Leukemias are classified as either acute or chronic. Within the acute category, the major types are AML and ALL. The equivalent chronic types are CML (discussed under MPDs) and CLL. CLL is the most common leukemia in adults, whereas in children, ALL is most frequently seen.
The acute leukemias are characterized by the proliferation and accumulation of immature blast cells. The blasts accumulate in the bone marrow, resulting in the failure of normal hematopoiesis. The WBC is usually elevated at presentation due to circulating blasts but a low WBC is not unusual. As a consequence of impaired hematopoiesis, symptoms and signs of anemia, thrombocytopenia and neutropenia are often present. Manifestations can include fatigue, pallor, bleeding or easy bruising, and infectious complications. Epistaxis or oozing from the gums related to dental procedures is frequently present. Purpura involving the buccal mucosa is also a relatively frequent observation in the setting of severe thrombocytopenia. DIC may contribute to bleeding, when present. Apart from manifestations related to pancytopenia, infiltration of tissues or organs including the skin may occur, especially in the setting of AML with monocytic differentiation. Gum infiltration is another relatively common feature of this leukemia subtype. Discrete violaceous lesions or a more generalized rash may occur. In such cases, a biopsy may show infiltration with myeloblasts.
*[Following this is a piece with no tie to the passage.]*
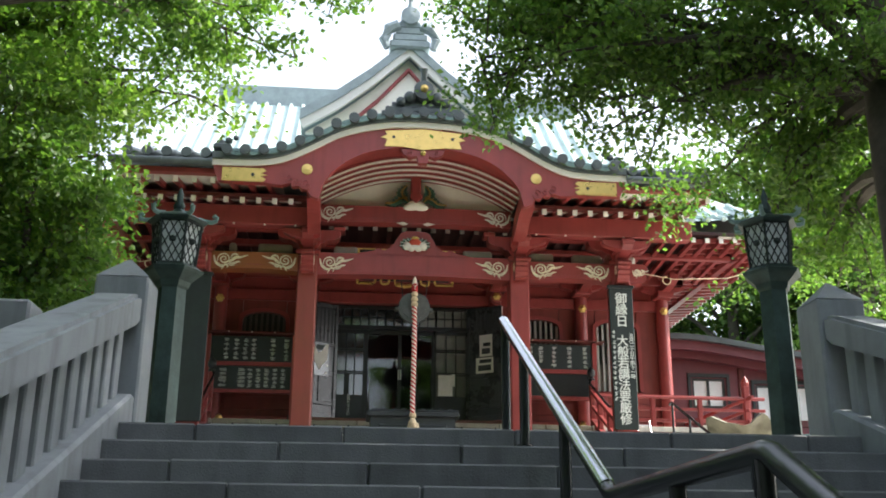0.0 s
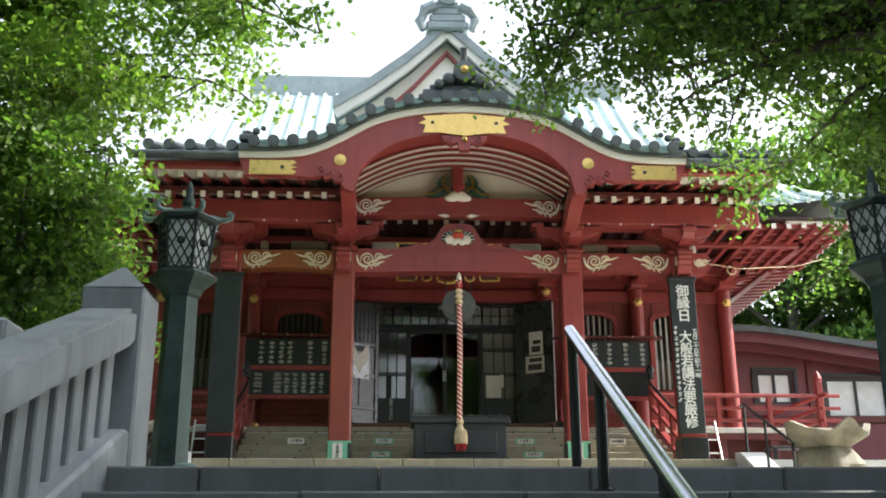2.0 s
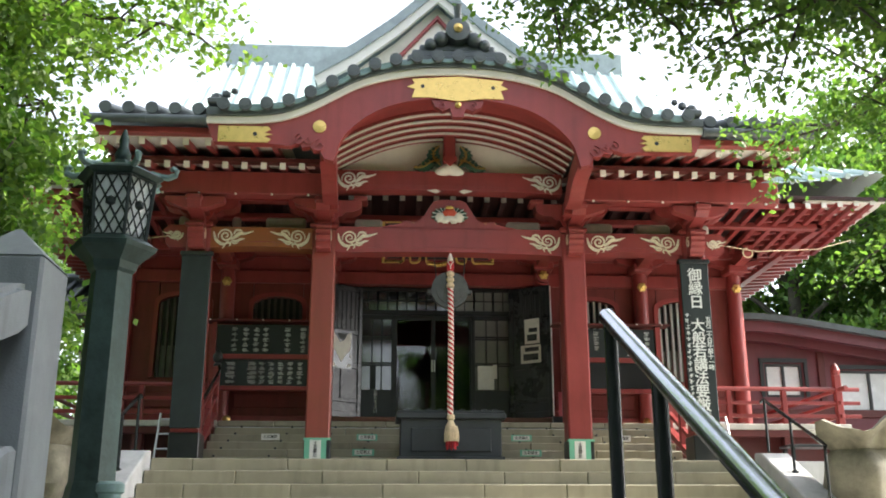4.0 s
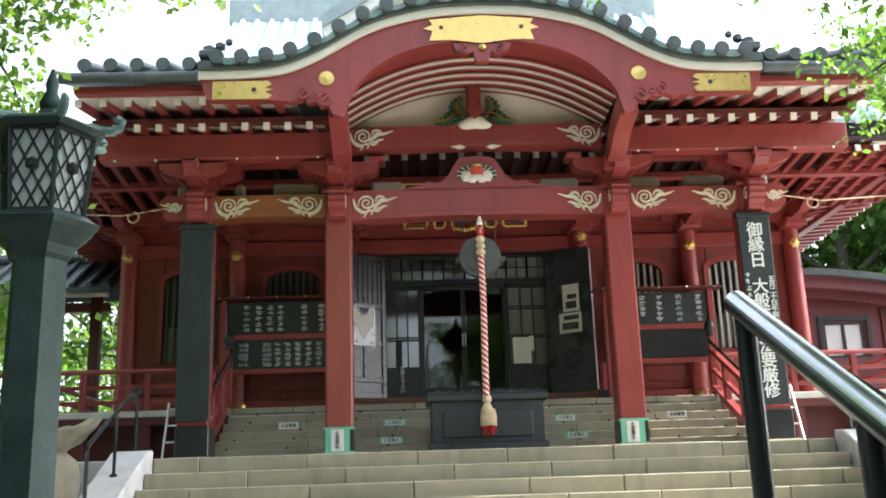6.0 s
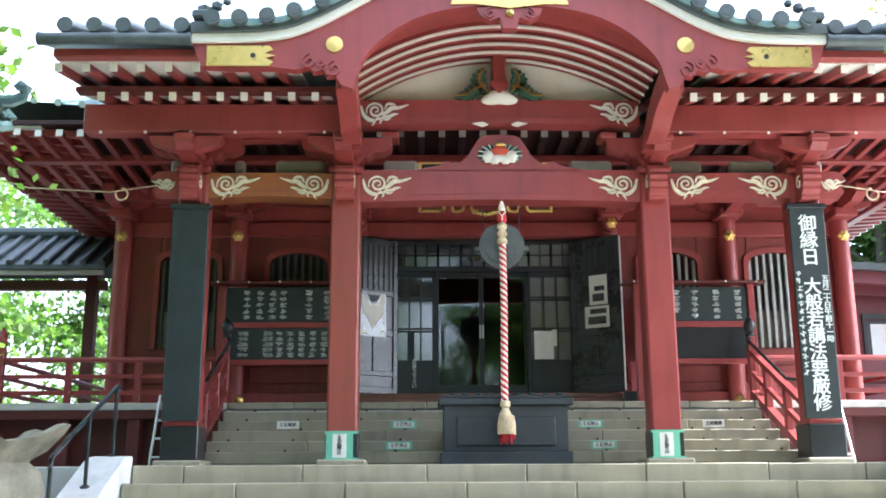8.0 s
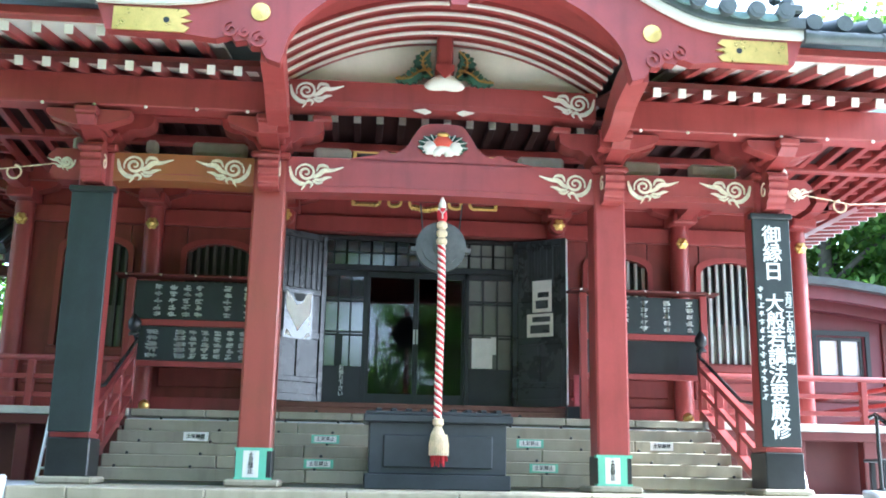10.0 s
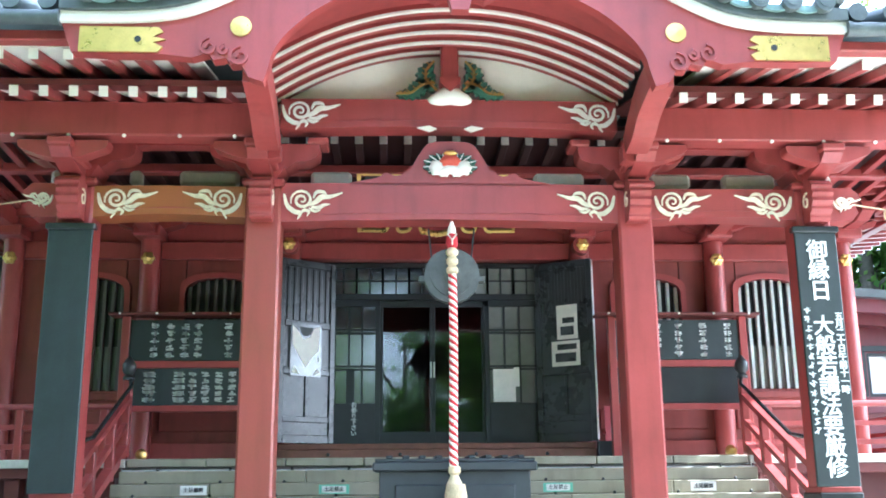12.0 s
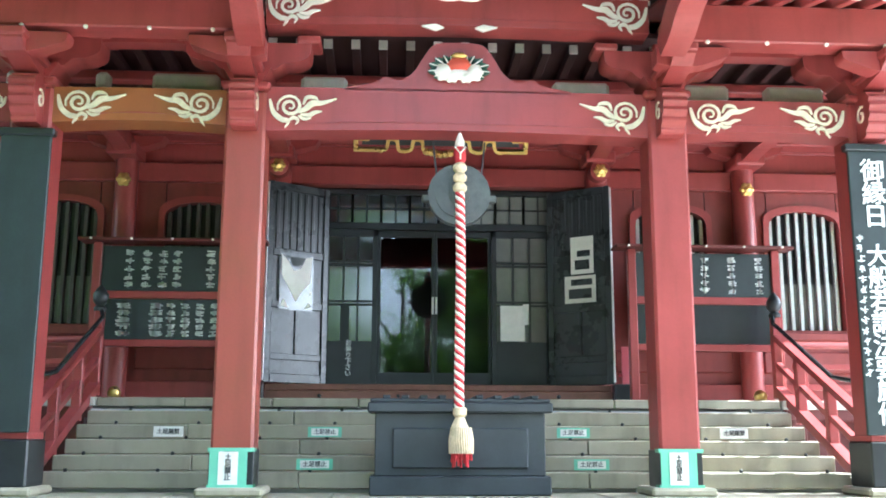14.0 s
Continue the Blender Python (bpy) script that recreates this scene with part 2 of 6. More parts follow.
def tube(bm, pts, rad, n=8, caps=True):
    """A tube along points; rad is one radius or one for each point."""
    pts = [Vector(p) for p in pts]
    rads = rad if isinstance(rad, (list, tuple)) else [rad] * len(pts)
    rings = []
    for i, p in enumerate(pts):
        d = (pts[min(i + 1, len(pts) - 1)] - pts[max(i - 1, 0)]).normalized()
        up = Vector((0, 0, 1)) if abs(d.z) < 0.9 else Vector((0, 1, 0))
        a = d.cross(up).normalized()
        b = d.cross(a).normalized()
        rings.append([bm.verts.new(p + (a * math.cos(2 * math.pi * k / n) + b * math.sin(2 * math.pi * k / n)) * rads[i]) for k in range(n)])
    for r0, r1 in zip(rings, rings[1:]):
        for k in range(n):
            bm.faces.new((r0[k], r0[(k + 1) % n], r1[(k + 1) % n], r1[k]))
    if caps:
        bm.faces.new(rings[0])
        bm.faces.new(rings[-1])
    return bm


def lathe(bm, profile, c, n=24, squash=1.0):
    """Turned shape from rows of radius and height about c."""
    rings = [[bm.verts.new((c[0] + r * math.cos(2 * math.pi * k / n), c[1] + r * squash * math.sin(2 * math.pi * k / n), c[2] + z)) for k in range(n)] for r, z in profile]
    for r0, r1 in zip(rings, rings[1:]):
        for k in range(n):
            bm.faces.new((r0[k], r0[(k + 1) % n], r1[(k + 1) % n], r1[k]))
    bm.faces.new(rings[0])
    bm.faces.new(rings[-1])
    return bm


def disc_y(bm, x, y, z, r, depth, n=20, dome=0.0):
    """A round plate facing -y, at depth behind y."""
    back = [bm.verts.new((x + r * math.cos(2 * math.pi * k / n), y + depth, z + r * math.sin(2 * math.pi * k / n))) for k in range(n)]
    front = [bm.verts.new((v.co.x, y, v.co.z)) for v in back]
    for k in range(n):
        bm.faces.new((back[k], back[(k + 1) % n], front[(k + 1) % n], front[k]))
    bm.faces.new(back)
    if dome:
        tip = bm.verts.new((x, y - dome, z))
        for k in range(n):
            bm.faces.new((front[k], front[(k + 1) % n], tip))
    else:
        bm.faces.new(front)
    return bm


def prism_y(bm, pts, y0, y1):
    """An outline of (x, z) extruded from y0 to y1."""
    a = [bm.verts.new((x, y0, z)) for x, z in pts]
    b = [bm.verts.new((x, y1, z)) for x, z in pts]
    n = len(pts)
    for k in range(n):
        bm.faces.new((a[k], a[(k + 1) % n], b[(k + 1) % n], b[k]))
    bm.faces.new(a)
    bm.faces.new(b[::-1])
    return bm


def prism_x(bm, pts, x0, x1):
    """An outline of (y, z) extruded from x0 to x1."""
    a = [bm.verts.new((x0, y, z)) for y, z in pts]
    b = [bm.verts.new((x1, y, z)) for y, z in pts]
    n = len(pts)
    for k in range(n):
        bm.faces.new((a[k], a[(k + 1) % n], b[(k + 1) % n], b[k]))
    bm.faces.new(a)
    bm.faces.new(b[::-1])
    return bm


def strip(bm, lower, upper, y0, y1):
    """A curved board between two rows of (x, z), from y0 to y1."""
    rows = [[bm.verts.new((x, y, z)) for x, z in row] for row in (lower, upper) for y in (y0, y1)]
    lf, lb, uf, ub = rows
    for k in range(len(lower) - 1):
        for p, q in ((lf, uf), (ub, lb), (uf, ub), (lb, lf)):
            bm.faces.new((p[k], p[k + 1], q[k + 1], q[k]))
    bm.faces.new((lf[0], uf[0], ub[0], lb[0]))
    bm.faces.new((lf[-1], lb[-1], ub[-1], uf[-1]))
    return bm


def ribbon(bm, pts, widths, y, depth=0.02):
    """A flat raised stroke in the xz plane, of changing width."""
    left, right = [], []
    for i, (x, z) in enumerate(pts):
        x1, z1 = pts[min(i + 1, len(pts) - 1)]
        x0, z0 = pts[max(i - 1, 0)]
        dx, dz = x1 - x0, z1 - z0
        n = math.hypot(dx, dz) or 1
        w = widths[i] / 2
        left.append((x - dz / n * w, z + dx / n * w))
        right.append((x + dz / n * w, z - dx / n * w))
    return strip(bm, left, right, y, y + depth)


def curve_pts(keys, n):
    """A smooth row of points through the keys."""
    out = []
    for i in range(len(keys) - 1):
        p0, p1, p2, p3 = keys[max(i - 1, 0)], keys[i], keys[i + 1], keys[min(i + 2, len(keys) - 1)]
        for k in range(n):
            t = k / n
            out.append(tuple(0.5 * (2 * b + (c - a) * t + (2 * a - 5 * b + 4 * c - d) * t * t + (3 * b - a - 3 * c + d) * t ** 3) for a, b, c, d in zip(p0, p1, p2, p3)))
    out.append(tuple(keys[-1]))
    return out


def text_on(body, size, at, material, parent=None, vertical=False, label="", rot=(90, 0, 0), name="lettering"):
    """Raised lettering from the built-in font, centred at a place."""
    cu = bpy.data.curves.new("text", "FONT")
    cu.body = "\n".join(body) if vertical else body
    cu.size = size
    cu.align_x, cu.align_y = "CENTER", "CENTER"
    cu.space_line = 0.92
    cu.extrude = 0.002
    cu.resolution_u = 2
    tmp = new("tmp_text", cu)
    me = bpy.data.meshes.new_from_object(tmp.evaluated_get(bpy.context.evaluated_depsgraph_get()))
    bpy.data.objects.remove(tmp)
    bold = bmesh.new()
    for i, (du, dv) in enumerate(((0, 0), (0.018, 0.006), (-0.018, -0.006), (0.004, 0.02))):
        copy = me.copy()
        copy.transform(Matrix.Translation((du * size, dv * size, 0.0004 * i)))
        bold.from_mesh(copy)
        bpy.data.meshes.remove(copy)
    bold.to_mesh(me)
    bold.free()
    me.transform(pose(*at, *rot))
    if parent:
        me.transform(Matrix.Translation(-wloc(parent)))
    me.materials.clear()
    me.materials.append(material)
    ob = new(name, me)
    ob.parent = parent
    return tagged(ob, label)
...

Chloromas or granulocytic sarcomas are collections of blasts occurring as discrete masses. They can present as isolated masses at any site. Subcutaneous locations occur and may precede the development of systemic leukemia or another MPD. They have been frequently described involving a number of head and neck sites including the orbit, masseteric muscle, and maxillary sinus, but can occur at any location (34). They have been reported involving skin, bone, salivary glands, muscles, and mucosa and can be single or multiple. Cases of airway obstruction have been attributed to chloromas (35). Since they can represent the initial manifestation of leukemia, systemic manifestations or abnormal blood counts may not be present at diagnosis. A chloroma of the neck is shown in Figure 4. Biopsy of such lesions is essential for diagnosis and should result in an evaluation for systemic disease. Facial paralysis can also occur from infiltration of the nerve by malignant cells, as shown in Figure 5.
CLL, the most common leukemia, is often diagnosed incidentally as a result of a mature monoclonal lymphocytosis identified on a complete blood count. When signs or symptoms are present, they can include fatigue, fever, shortness of breath, weight loss, bleeding, and symptoms resulting from lymphadenopathy, often bulky. There is an increased risk of bacterial and fungal infections, partly related to hypogammaglobulinemia. An exaggerated response to insect bites can also occur. A skin rash due to cutaneous infiltration may sometimes be seen. Warm antibody-mediated autoimmune hemolytic anemia and immune thrombocytopenia occurs in up to 20% of patients with CLL (36).